• _Short task_: In the records below, find the line that contains "2 of 4. More parts follow." and the line that contains "return tagged(ob, label)". Set down exactly those lines and every line between them, and nothing more.

• _Rows from a dataset of clips and code_:
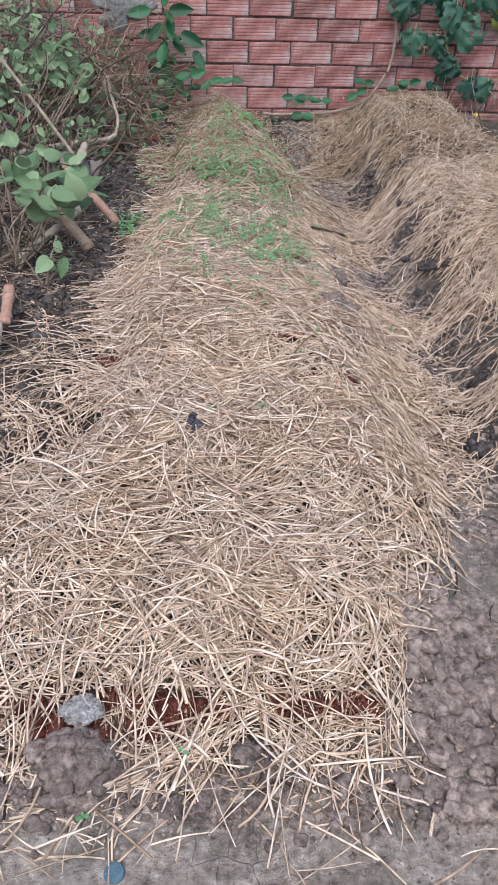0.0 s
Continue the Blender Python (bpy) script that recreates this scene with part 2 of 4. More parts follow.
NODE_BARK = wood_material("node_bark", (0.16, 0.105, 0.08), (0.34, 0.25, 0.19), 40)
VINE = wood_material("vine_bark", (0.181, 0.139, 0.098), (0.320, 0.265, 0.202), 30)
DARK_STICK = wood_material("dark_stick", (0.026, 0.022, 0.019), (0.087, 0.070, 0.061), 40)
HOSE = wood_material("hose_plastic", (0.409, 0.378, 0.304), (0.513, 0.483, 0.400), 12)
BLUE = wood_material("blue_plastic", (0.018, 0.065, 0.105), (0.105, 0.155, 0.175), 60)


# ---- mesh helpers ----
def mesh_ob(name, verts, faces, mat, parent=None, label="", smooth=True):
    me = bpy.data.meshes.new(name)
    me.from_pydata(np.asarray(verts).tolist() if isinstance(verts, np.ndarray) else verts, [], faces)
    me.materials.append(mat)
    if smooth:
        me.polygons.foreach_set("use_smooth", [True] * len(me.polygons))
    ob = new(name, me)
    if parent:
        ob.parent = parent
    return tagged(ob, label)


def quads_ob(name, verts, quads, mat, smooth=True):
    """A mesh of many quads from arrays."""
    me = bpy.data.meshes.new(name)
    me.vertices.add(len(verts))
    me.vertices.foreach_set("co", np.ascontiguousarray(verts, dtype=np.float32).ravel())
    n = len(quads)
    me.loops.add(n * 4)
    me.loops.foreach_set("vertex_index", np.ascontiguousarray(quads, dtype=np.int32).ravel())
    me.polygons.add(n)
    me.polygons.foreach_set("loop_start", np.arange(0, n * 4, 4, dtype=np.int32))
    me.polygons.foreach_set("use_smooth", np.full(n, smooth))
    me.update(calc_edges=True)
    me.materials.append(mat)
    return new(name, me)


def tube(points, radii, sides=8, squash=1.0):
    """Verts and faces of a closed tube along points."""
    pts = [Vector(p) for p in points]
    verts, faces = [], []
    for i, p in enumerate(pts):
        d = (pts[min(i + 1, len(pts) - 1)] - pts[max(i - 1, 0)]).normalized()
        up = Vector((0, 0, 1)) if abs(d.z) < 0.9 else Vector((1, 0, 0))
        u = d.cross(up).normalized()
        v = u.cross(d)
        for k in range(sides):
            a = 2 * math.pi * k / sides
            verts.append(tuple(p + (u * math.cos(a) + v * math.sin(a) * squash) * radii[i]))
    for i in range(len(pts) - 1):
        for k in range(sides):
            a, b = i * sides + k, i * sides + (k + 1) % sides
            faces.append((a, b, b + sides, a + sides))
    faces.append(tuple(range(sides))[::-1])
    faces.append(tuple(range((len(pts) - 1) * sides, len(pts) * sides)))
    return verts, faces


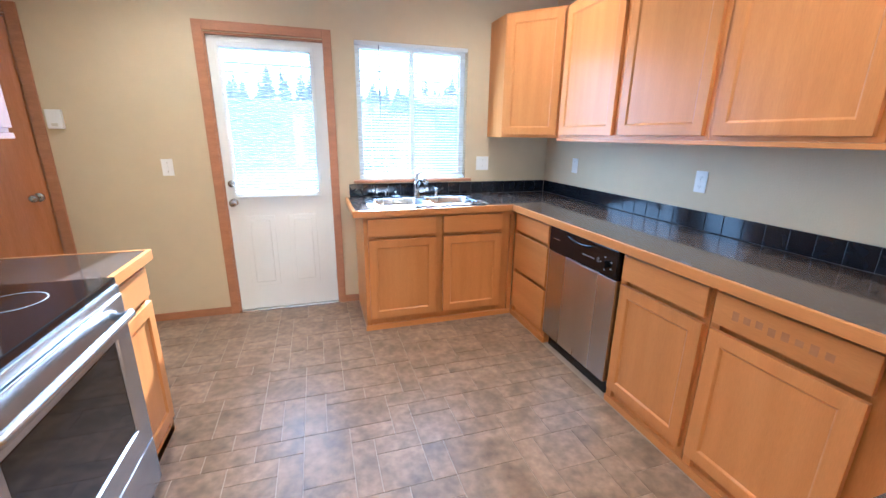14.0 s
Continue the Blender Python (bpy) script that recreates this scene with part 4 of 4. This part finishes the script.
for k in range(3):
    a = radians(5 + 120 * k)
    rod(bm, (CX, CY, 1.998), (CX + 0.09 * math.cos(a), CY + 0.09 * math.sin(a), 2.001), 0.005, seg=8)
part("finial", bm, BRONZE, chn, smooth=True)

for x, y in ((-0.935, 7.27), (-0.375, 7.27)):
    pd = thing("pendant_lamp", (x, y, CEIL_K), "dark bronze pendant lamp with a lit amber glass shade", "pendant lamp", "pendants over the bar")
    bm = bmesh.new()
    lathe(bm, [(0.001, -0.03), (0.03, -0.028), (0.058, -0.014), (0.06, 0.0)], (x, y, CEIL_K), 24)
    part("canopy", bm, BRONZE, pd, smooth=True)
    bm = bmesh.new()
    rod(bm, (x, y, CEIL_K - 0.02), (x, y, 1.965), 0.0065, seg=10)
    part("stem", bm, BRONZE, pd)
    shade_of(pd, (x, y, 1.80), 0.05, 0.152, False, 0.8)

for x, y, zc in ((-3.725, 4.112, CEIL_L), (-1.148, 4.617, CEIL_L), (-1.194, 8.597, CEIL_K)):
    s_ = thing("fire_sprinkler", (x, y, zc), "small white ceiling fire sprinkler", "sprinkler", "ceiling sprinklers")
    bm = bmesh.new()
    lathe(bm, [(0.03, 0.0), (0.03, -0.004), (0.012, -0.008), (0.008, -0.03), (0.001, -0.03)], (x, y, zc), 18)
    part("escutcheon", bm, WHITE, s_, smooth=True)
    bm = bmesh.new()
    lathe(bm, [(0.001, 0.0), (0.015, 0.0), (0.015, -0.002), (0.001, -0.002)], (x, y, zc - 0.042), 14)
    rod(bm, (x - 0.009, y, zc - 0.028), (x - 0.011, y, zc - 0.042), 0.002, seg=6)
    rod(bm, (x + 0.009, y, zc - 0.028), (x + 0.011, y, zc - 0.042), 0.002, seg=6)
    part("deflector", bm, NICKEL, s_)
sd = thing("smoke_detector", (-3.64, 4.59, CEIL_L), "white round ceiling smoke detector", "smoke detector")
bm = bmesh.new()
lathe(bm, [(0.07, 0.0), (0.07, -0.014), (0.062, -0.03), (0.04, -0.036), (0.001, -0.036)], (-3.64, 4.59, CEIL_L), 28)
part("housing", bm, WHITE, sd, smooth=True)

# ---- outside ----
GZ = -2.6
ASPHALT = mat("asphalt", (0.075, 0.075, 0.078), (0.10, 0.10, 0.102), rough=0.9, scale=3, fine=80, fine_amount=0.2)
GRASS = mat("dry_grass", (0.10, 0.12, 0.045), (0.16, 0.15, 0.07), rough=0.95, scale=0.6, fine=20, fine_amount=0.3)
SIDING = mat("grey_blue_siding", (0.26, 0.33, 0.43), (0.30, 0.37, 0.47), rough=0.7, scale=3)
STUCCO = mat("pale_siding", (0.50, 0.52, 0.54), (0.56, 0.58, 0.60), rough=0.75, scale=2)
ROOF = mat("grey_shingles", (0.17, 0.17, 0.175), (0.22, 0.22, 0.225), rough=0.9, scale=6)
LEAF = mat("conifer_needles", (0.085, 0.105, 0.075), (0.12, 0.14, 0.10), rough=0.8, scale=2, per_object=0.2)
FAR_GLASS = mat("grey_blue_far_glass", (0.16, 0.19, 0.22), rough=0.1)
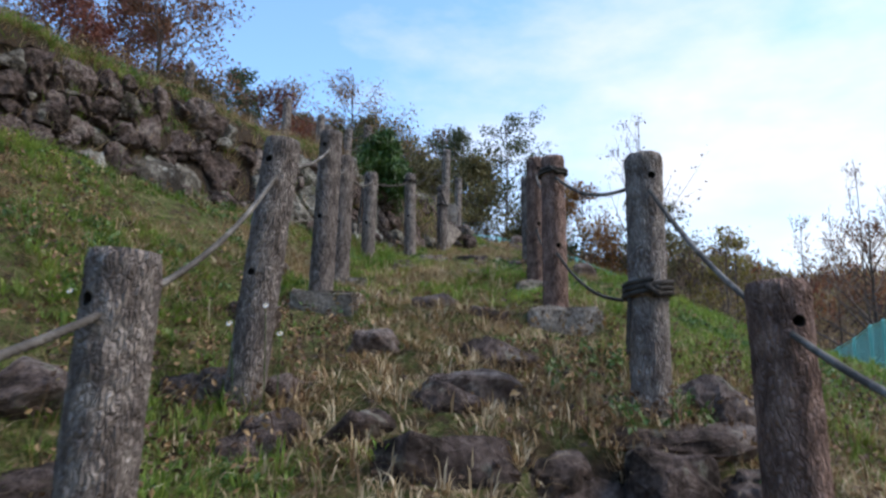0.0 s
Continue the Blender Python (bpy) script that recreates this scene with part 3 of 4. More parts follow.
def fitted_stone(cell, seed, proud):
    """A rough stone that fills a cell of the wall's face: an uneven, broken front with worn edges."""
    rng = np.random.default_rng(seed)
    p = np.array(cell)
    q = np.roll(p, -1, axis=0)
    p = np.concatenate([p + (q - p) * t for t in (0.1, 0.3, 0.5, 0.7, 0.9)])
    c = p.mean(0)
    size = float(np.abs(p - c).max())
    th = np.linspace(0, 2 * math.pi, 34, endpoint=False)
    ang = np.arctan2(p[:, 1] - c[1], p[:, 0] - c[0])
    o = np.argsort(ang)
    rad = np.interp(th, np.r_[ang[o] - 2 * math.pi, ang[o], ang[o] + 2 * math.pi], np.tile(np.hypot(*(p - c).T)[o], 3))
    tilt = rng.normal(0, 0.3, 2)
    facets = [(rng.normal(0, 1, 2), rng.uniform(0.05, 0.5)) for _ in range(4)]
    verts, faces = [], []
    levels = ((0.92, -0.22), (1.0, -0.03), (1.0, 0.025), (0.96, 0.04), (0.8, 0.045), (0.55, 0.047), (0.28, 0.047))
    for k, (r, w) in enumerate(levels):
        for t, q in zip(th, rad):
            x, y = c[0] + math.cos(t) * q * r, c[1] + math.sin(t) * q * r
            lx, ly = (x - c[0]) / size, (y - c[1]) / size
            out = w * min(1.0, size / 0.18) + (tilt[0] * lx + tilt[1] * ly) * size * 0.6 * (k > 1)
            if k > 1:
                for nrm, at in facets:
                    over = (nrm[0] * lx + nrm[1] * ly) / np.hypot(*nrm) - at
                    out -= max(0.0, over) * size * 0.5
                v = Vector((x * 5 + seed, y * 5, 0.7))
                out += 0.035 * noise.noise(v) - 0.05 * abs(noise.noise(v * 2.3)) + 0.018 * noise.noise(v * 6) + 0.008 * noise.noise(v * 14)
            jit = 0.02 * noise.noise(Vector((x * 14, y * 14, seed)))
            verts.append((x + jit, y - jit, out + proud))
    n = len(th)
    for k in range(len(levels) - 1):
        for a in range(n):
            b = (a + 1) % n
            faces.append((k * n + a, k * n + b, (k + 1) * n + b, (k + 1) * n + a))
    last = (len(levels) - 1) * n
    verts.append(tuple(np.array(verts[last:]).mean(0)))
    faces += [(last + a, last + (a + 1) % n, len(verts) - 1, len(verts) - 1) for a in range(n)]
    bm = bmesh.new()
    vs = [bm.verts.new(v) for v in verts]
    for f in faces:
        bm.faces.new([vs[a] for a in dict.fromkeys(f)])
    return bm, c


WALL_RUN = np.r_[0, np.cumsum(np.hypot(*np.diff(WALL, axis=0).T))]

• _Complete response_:
Continue the Blender Python (bpy) script that recreates this scene with part 2 of 4. More parts follow.
NODE_BARK = wood_material("node_bark", (0.16, 0.105, 0.08), (0.34, 0.25, 0.19), 40)
VINE = wood_material("vine_bark", (0.181, 0.139, 0.098), (0.320, 0.265, 0.202), 30)
DARK_STICK = wood_material("dark_stick", (0.026, 0.022, 0.019), (0.087, 0.070, 0.061), 40)
HOSE = wood_material("hose_plastic", (0.409, 0.378, 0.304), (0.513, 0.483, 0.400), 12)
BLUE = wood_material("blue_plastic", (0.018, 0.065, 0.105), (0.105, 0.155, 0.175), 60)


# ---- mesh helpers ----
def mesh_ob(name, verts, faces, mat, parent=None, label="", smooth=True):
    me = bpy.data.meshes.new(name)
    me.from_pydata(np.asarray(verts).tolist() if isinstance(verts, np.ndarray) else verts, [], faces)
    me.materials.append(mat)
    if smooth:
        me.polygons.foreach_set("use_smooth", [True] * len(me.polygons))
    ob = new(name, me)
    if parent:
        ob.parent = parent
    return tagged(ob, label)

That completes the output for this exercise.